- [SHORT PROBLEM] Repeat the data below exactly, dropping any pictures it holds.

(Rows from a dataset of clips and code)
————

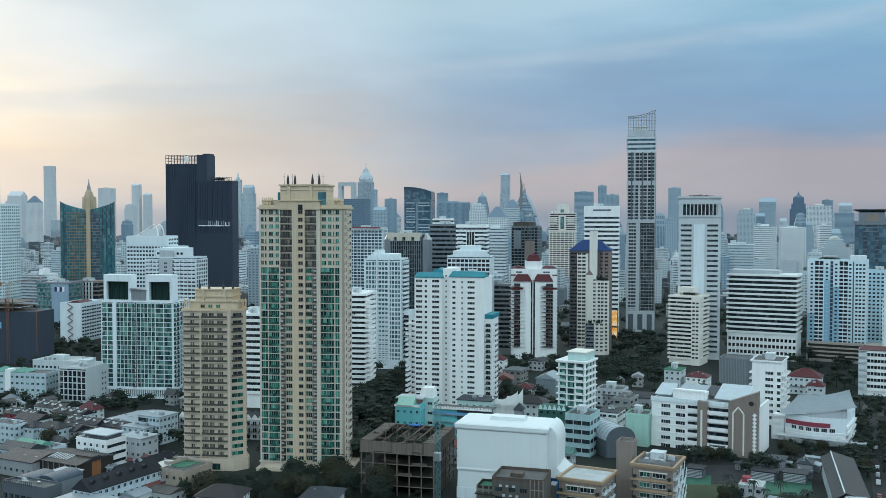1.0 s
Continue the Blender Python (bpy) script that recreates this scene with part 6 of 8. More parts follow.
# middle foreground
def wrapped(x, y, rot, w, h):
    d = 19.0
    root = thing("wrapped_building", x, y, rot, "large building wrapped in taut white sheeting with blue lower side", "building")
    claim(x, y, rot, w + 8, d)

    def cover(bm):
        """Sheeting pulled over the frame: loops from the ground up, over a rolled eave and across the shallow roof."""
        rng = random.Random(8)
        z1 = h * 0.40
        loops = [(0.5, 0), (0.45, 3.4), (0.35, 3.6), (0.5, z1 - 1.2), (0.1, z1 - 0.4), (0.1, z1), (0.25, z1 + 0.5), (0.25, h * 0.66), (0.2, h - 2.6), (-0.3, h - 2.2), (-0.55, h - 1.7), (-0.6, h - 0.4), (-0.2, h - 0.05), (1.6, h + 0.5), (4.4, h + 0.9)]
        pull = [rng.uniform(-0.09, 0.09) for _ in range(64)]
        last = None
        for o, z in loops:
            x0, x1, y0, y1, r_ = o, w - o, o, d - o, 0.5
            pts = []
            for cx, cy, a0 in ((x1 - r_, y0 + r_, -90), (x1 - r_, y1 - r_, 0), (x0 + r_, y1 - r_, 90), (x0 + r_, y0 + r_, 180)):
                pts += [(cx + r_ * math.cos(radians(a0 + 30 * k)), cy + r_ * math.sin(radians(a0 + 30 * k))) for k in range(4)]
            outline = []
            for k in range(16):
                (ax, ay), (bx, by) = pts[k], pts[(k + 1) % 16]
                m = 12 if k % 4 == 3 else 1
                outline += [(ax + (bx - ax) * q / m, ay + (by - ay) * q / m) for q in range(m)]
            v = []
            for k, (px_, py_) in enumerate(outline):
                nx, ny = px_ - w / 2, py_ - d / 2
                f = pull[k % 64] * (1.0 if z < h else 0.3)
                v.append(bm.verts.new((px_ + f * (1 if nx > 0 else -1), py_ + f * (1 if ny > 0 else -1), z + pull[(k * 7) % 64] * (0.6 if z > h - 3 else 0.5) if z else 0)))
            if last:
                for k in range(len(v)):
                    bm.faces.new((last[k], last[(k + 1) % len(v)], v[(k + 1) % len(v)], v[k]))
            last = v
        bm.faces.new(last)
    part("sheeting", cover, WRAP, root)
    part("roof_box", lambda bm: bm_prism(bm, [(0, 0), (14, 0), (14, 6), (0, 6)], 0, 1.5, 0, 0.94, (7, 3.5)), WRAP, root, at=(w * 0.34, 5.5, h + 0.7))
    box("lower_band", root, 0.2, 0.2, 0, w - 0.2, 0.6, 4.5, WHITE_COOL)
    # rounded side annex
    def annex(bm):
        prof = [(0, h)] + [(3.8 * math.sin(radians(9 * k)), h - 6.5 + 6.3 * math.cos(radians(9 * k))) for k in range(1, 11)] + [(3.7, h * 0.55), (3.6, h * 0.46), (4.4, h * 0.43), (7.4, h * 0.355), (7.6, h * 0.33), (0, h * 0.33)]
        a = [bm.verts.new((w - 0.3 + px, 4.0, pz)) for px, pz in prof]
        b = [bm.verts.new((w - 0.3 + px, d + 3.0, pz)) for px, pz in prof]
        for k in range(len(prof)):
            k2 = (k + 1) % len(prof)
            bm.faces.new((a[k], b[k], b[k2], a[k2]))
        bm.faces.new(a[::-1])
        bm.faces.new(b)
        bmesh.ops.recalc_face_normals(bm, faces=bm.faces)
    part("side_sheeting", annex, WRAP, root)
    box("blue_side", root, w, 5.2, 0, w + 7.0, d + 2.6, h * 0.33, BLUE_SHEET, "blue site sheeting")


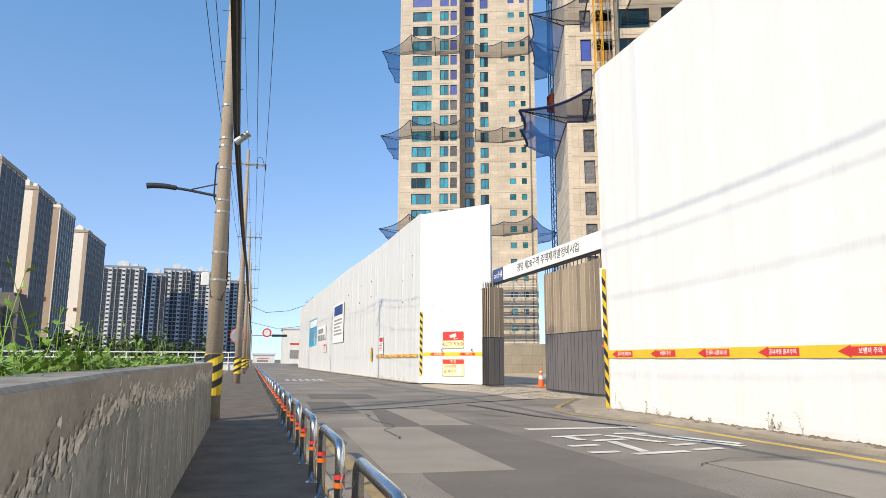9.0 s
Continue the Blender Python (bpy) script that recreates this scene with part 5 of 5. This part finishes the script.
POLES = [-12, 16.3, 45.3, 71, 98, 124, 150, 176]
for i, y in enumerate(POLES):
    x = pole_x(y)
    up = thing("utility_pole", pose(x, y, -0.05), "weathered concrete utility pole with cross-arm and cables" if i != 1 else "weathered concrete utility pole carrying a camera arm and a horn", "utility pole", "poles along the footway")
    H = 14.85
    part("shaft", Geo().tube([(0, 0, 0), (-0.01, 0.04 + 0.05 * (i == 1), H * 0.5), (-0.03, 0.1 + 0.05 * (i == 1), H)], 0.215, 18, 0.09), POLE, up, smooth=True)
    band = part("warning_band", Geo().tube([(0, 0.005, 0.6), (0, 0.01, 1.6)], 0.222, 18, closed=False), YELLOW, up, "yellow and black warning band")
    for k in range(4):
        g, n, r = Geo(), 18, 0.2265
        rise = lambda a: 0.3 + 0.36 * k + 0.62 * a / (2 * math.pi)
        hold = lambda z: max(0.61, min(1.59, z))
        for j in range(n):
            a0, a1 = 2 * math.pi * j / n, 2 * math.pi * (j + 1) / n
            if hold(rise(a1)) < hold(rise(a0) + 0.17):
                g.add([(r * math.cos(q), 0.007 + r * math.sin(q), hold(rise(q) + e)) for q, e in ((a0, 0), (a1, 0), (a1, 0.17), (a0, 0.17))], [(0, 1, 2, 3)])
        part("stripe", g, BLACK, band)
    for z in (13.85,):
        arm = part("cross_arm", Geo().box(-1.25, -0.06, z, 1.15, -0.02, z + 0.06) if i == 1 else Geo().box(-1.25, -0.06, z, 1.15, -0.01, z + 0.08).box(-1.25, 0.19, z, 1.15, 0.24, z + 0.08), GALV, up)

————

- [WRITTEN ANSWER]
1.0 s
Continue the Blender Python (bpy) script that recreates this scene with part 6 of 8. More parts follow.
# middle foreground
def wrapped(x, y, rot, w, h):
    d = 19.0
    root = thing("wrapped_building", x, y, rot, "large building wrapped in taut white sheeting with blue lower side", "building")
    claim(x, y, rot, w + 8, d)

    def cover(bm):
        """Sheeting pulled over the frame: loops from the ground up, over a rolled eave and across the shallow roof."""
        rng = random.Random(8)
        z1 = h * 0.40
        loops = [(0.5, 0), (0.45, 3.4), (0.35, 3.6), (0.5, z1 - 1.2), (0.1, z1 - 0.4), (0.1, z1), (0.25, z1 + 0.5), (0.25, h * 0.66), (0.2, h - 2.6), (-0.3, h - 2.2), (-0.55, h - 1.7), (-0.6, h - 0.4), (-0.2, h - 0.05), (1.6, h + 0.5), (4.4, h + 0.9)]
        pull = [rng.uniform(-0.09, 0.09) for _ in range(64)]
        last = None
        for o, z in loops:
            x0, x1, y0, y1, r_ = o, w - o, o, d - o, 0.5
            pts = []
            for cx, cy, a0 in ((x1 - r_, y0 + r_, -90), (x1 - r_, y1 - r_, 0), (x0 + r_, y1 - r_, 90), (x0 + r_, y0 + r_, 180)):
                pts += [(cx + r_ * math.cos(radians(a0 + 30 * k)), cy + r_ * math.sin(radians(a0 + 30 * k))) for k in range(4)]
            outline = []
            for k in range(16):
                (ax, ay), (bx, by) = pts[k], pts[(k + 1) % 16]
                m = 12 if k % 4 == 3 else 1
                outline += [(ax + (bx - ax) * q / m, ay + (by - ay) * q / m) for q in range(m)]
            v = []
            for k, (px_, py_) in enumerate(outline):
                nx, ny = px_ - w / 2, py_ - d / 2
                f = pull[k % 64] * (1.0 if z < h else 0.3)
                v.append(bm.verts.new((px_ + f * (1 if nx > 0 else -1), py_ + f * (1 if ny > 0 else -1), z + pull[(k * 7) % 64] * (0.6 if z > h - 3 else 0.5) if z else 0)))
            if last:
                for k in range(len(v)):
                    bm.faces.new((last[k], last[(k + 1) % len(v)], v[(k + 1) % len(v)], v[k]))
            last = v
        bm.faces.new(last)
    part("sheeting", cover, WRAP, root)
    part("roof_box", lambda bm: bm_prism(bm, [(0, 0), (14, 0), (14, 6), (0, 6)], 0, 1.5, 0, 0.94, (7, 3.5)), WRAP, root, at=(w * 0.34, 5.5, h + 0.7))
    box("lower_band", root, 0.2, 0.2, 0, w - 0.2, 0.6, 4.5, WHITE_COOL)
    # rounded side annex
    def annex(bm):
        prof = [(0, h)] + [(3.8 * math.sin(radians(9 * k)), h - 6.5 + 6.3 * math.cos(radians(9 * k))) for k in range(1, 11)] + [(3.7, h * 0.55), (3.6, h * 0.46), (4.4, h * 0.43), (7.4, h * 0.355), (7.6, h * 0.33), (0, h * 0.33)]
        a = [bm.verts.new((w - 0.3 + px, 4.0, pz)) for px, pz in prof]
        b = [bm.verts.new((w - 0.3 + px, d + 3.0, pz)) for px, pz in prof]
        for k in range(len(prof)):
            k2 = (k + 1) % len(prof)
            bm.faces.new((a[k], b[k], b[k2], a[k2]))
        bm.faces.new(a[::-1])
        bm.faces.new(b)
        bmesh.ops.recalc_face_normals(bm, faces=bm.faces)
    part("side_sheeting", annex, WRAP, root)
    box("blue_side", root, w, 5.2, 0, w + 7.0, d + 2.6, h * 0.33, BLUE_SHEET, "blue site sheeting")


9.0 s
Continue the Blender Python (bpy) script that recreates this scene with part 5 of 5. This part finishes the script.
POLES = [-12, 16.3, 45.3, 71, 98, 124, 150, 176]
for i, y in enumerate(POLES):
    x = pole_x(y)
    up = thing("utility_pole", pose(x, y, -0.05), "weathered concrete utility pole with cross-arm and cables" if i != 1 else "weathered concrete utility pole carrying a camera arm and a horn", "utility pole", "poles along the footway")
    H = 14.85
    part("shaft", Geo().tube([(0, 0, 0), (-0.01, 0.04 + 0.05 * (i == 1), H * 0.5), (-0.03, 0.1 + 0.05 * (i == 1), H)], 0.215, 18, 0.09), POLE, up, smooth=True)
    band = part("warning_band", Geo().tube([(0, 0.005, 0.6), (0, 0.01, 1.6)], 0.222, 18, closed=False), YELLOW, up, "yellow and black warning band")
    for k in range(4):
        g, n, r = Geo(), 18, 0.2265
        rise = lambda a: 0.3 + 0.36 * k + 0.62 * a / (2 * math.pi)
        hold = lambda z: max(0.61, min(1.59, z))
        for j in range(n):
            a0, a1 = 2 * math.pi * j / n, 2 * math.pi * (j + 1) / n
            if hold(rise(a1)) < hold(rise(a0) + 0.17):
                g.add([(r * math.cos(q), 0.007 + r * math.sin(q), hold(rise(q) + e)) for q, e in ((a0, 0), (a1, 0), (a1, 0.17), (a0, 0.17))], [(0, 1, 2, 3)])
        part("stripe", g, BLACK, band)
    for z in (13.85,):
        arm = part("cross_arm", Geo().box(-1.25, -0.06, z, 1.15, -0.02, z + 0.06) if i == 1 else Geo().box(-1.25, -0.06, z, 1.15, -0.01, z + 0.08).box(-1.25, 0.19, z, 1.15, 0.24, z + 0.08), GALV, up)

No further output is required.